Le problème de l’assistance technique ne se résout pas, en effet, par une simple addition de quantités économiques : il concerne tout l’homme, et donc avant tout son âme, son intelligence, son cœur. Le double mouvement du pays « assistant » vers le pays « assisté » et vice-versa - envoi d’experts et accueil d’étudiants titulaires de bourses d’étude - ne peut être ramené à un simple processus mécanique: c’est un dialogue qui s’engage entre des cultures et des civilisations diverses, un dialogue centré sur l’homme et non sur les denrées d’échange ou sur les techniques ; le développement ne doit pas faire naître le risque de matérialiser les peuples qui en bénéficient, mais bien au contraire leur donner les moyens de se parfaire, de s’élever, et donc de se spiritualiser; par surcroît, des relations durables et fécondes pourront s’instaurer de ce fait: l’assistance passera, les relations resteront ; et il est facile de voir de quel poids elles pourront être pour la paix du monde ou, au contraire, pour l’entretien de la mésentente et de l’insécurité générale.

Chers Messieurs, un regard sur le passé récent de l’Europe industrialisée peut être riche d’enseignements à cet égard. Les progrès techniques et matériels y ont été admirables, certes, et personne ne songe à le nier. Mais on a pu déplorer avec raison qu’il y manquât précisément ce qu’un célèbre philosophe contemporain appelait le « supplément d’âme », qui eût permis d’assimiler pleinement ces nouvelles et rapides acquisitions et d’en tirer tout le parti que l’homme pouvait et devait en tirer pour le bien véritable de la société.

Laissera-t-on se répéter ces erreurs dans les nations nouvelles, en ne prévoyant pas, parallèlement au progrès matériel, le progrès moral et spirituel qui peut seul l’équilibrer ?

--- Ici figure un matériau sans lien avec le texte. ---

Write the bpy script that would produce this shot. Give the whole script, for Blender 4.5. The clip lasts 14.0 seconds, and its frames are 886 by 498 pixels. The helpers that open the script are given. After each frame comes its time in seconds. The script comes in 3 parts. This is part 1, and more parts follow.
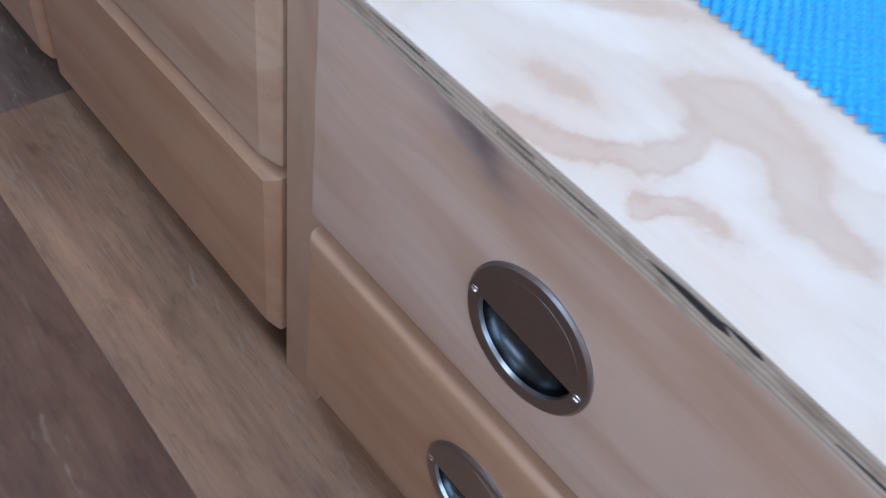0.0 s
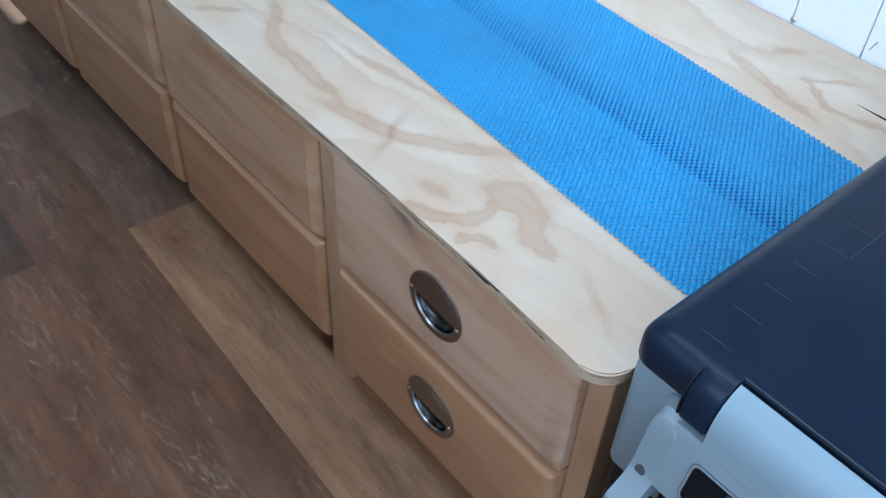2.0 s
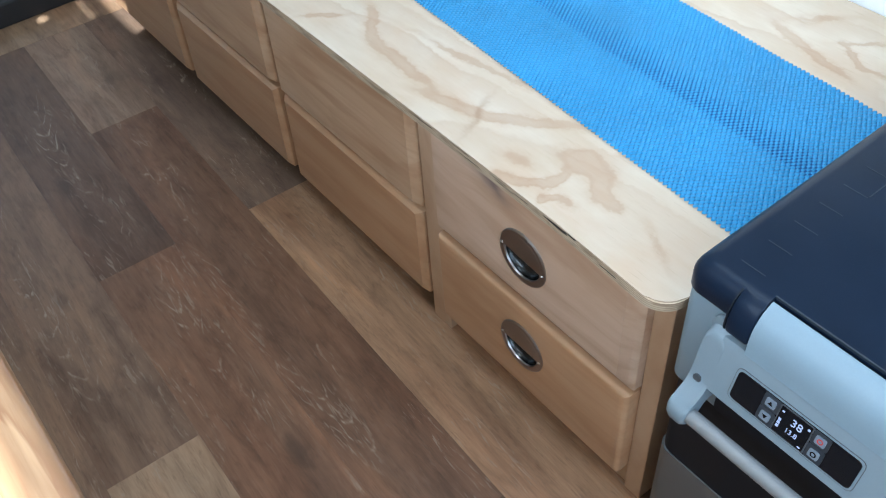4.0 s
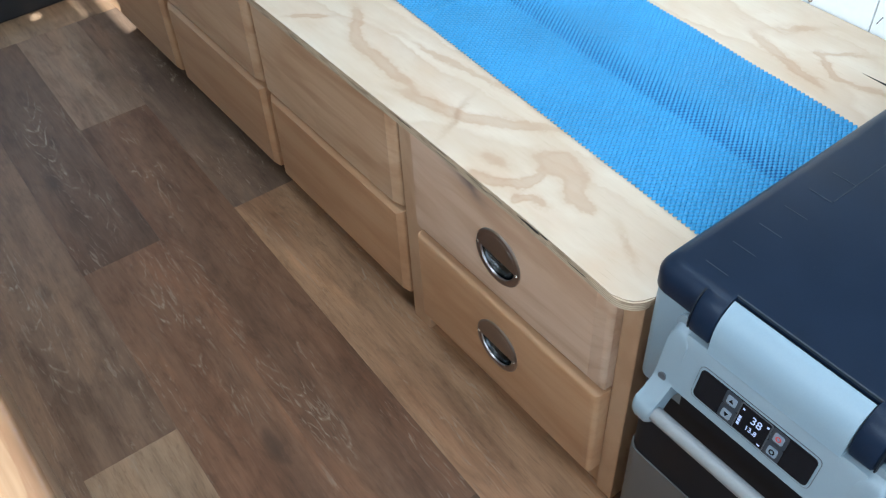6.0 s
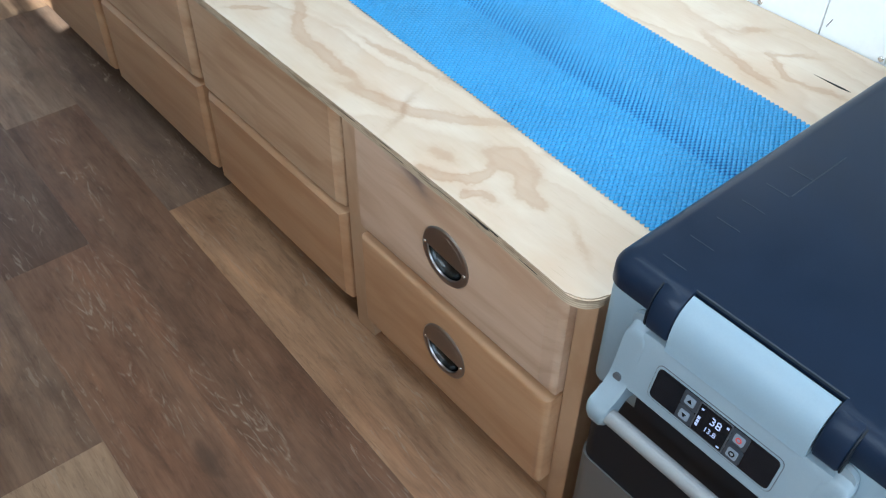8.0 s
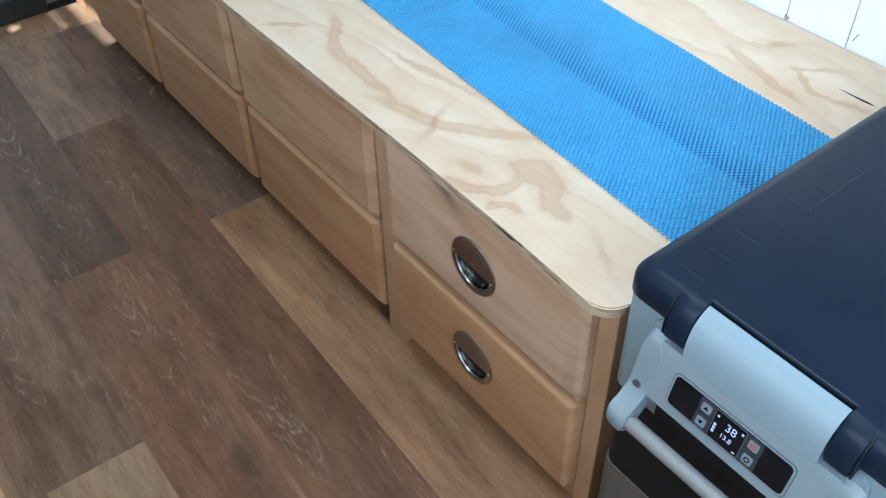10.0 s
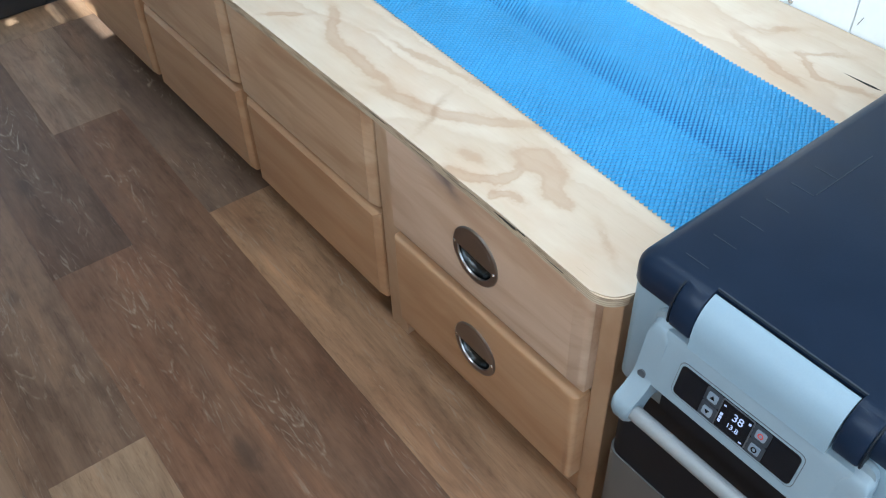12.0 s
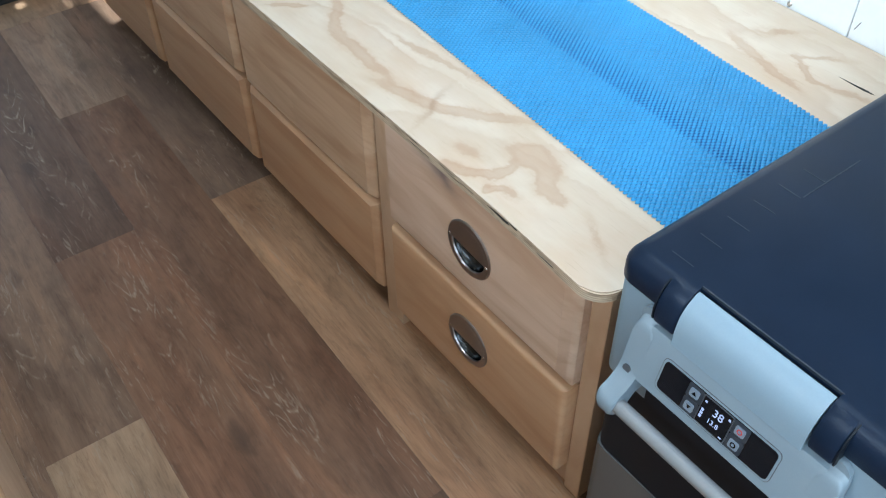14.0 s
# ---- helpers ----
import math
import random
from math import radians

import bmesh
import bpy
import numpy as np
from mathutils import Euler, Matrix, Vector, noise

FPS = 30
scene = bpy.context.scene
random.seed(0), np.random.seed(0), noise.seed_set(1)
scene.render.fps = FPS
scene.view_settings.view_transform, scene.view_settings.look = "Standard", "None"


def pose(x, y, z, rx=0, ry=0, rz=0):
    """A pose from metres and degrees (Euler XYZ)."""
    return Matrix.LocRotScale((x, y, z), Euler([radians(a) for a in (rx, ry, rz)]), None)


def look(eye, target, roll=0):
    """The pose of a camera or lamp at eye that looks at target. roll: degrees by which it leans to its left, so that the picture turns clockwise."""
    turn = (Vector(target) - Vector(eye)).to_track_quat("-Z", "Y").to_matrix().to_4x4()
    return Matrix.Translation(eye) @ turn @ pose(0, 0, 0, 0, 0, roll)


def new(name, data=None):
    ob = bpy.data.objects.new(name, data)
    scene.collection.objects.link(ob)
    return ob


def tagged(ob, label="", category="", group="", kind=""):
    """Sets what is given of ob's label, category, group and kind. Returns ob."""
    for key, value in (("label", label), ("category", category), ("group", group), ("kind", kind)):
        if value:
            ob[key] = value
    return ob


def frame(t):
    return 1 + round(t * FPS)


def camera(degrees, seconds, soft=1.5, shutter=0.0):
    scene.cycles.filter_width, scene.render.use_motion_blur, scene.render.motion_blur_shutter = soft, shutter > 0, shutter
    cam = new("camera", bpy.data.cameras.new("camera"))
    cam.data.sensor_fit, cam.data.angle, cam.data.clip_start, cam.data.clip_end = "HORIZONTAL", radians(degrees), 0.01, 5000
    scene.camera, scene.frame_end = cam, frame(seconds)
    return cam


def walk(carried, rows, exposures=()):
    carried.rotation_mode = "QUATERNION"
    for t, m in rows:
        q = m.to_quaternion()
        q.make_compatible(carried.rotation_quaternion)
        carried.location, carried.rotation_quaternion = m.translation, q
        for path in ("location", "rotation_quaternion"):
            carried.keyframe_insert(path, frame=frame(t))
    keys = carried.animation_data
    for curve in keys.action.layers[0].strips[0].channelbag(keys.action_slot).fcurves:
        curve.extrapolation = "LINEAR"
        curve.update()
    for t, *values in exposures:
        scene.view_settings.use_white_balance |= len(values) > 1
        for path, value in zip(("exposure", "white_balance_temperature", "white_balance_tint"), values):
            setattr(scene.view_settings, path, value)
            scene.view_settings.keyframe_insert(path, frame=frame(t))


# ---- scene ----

Ces peuples jeunes et pleins de promesses rejettent le matérialisme. Quel magnifique avenir s’ouvrirait devant eux si les experts qui leur sont envoyés étaient non seulement des techniciens, mais des animateurs et des éducateurs ; si la qualité spirituelle et morale de l’enseignement dispensé en Europe aux futures élites des pays « assistés » était de nature à leur garantir un développement non seulement matériel et technique, mais humain !

Si l’on a pu déplorer le retard de certaines nations latines dans l’assistance technique, vous voyez comment cette déficience pourrait être compensée par la valeur humaine et spirituelle de cette assistance, si conforme aux traditions de notre civilisation imprégnée de christianisme. Et vous voyez aussi comment les responsables de l’assistance technique pourraient devenir de précieux instruments dans la transmission de cet héritage des vieilles chrétientés aux peuples qui viennent de faire leur entrée sur la scène internationale.

Telles sont, Messieurs, quelques-unes des réflexions que Nous suggère le genre d’activités auxquelles vous donnez le meilleur de vos énergies.


*L’Osservatore Romano, 10.5.1964, p.1.

La Documentation catholique, n°1428, col.873-874.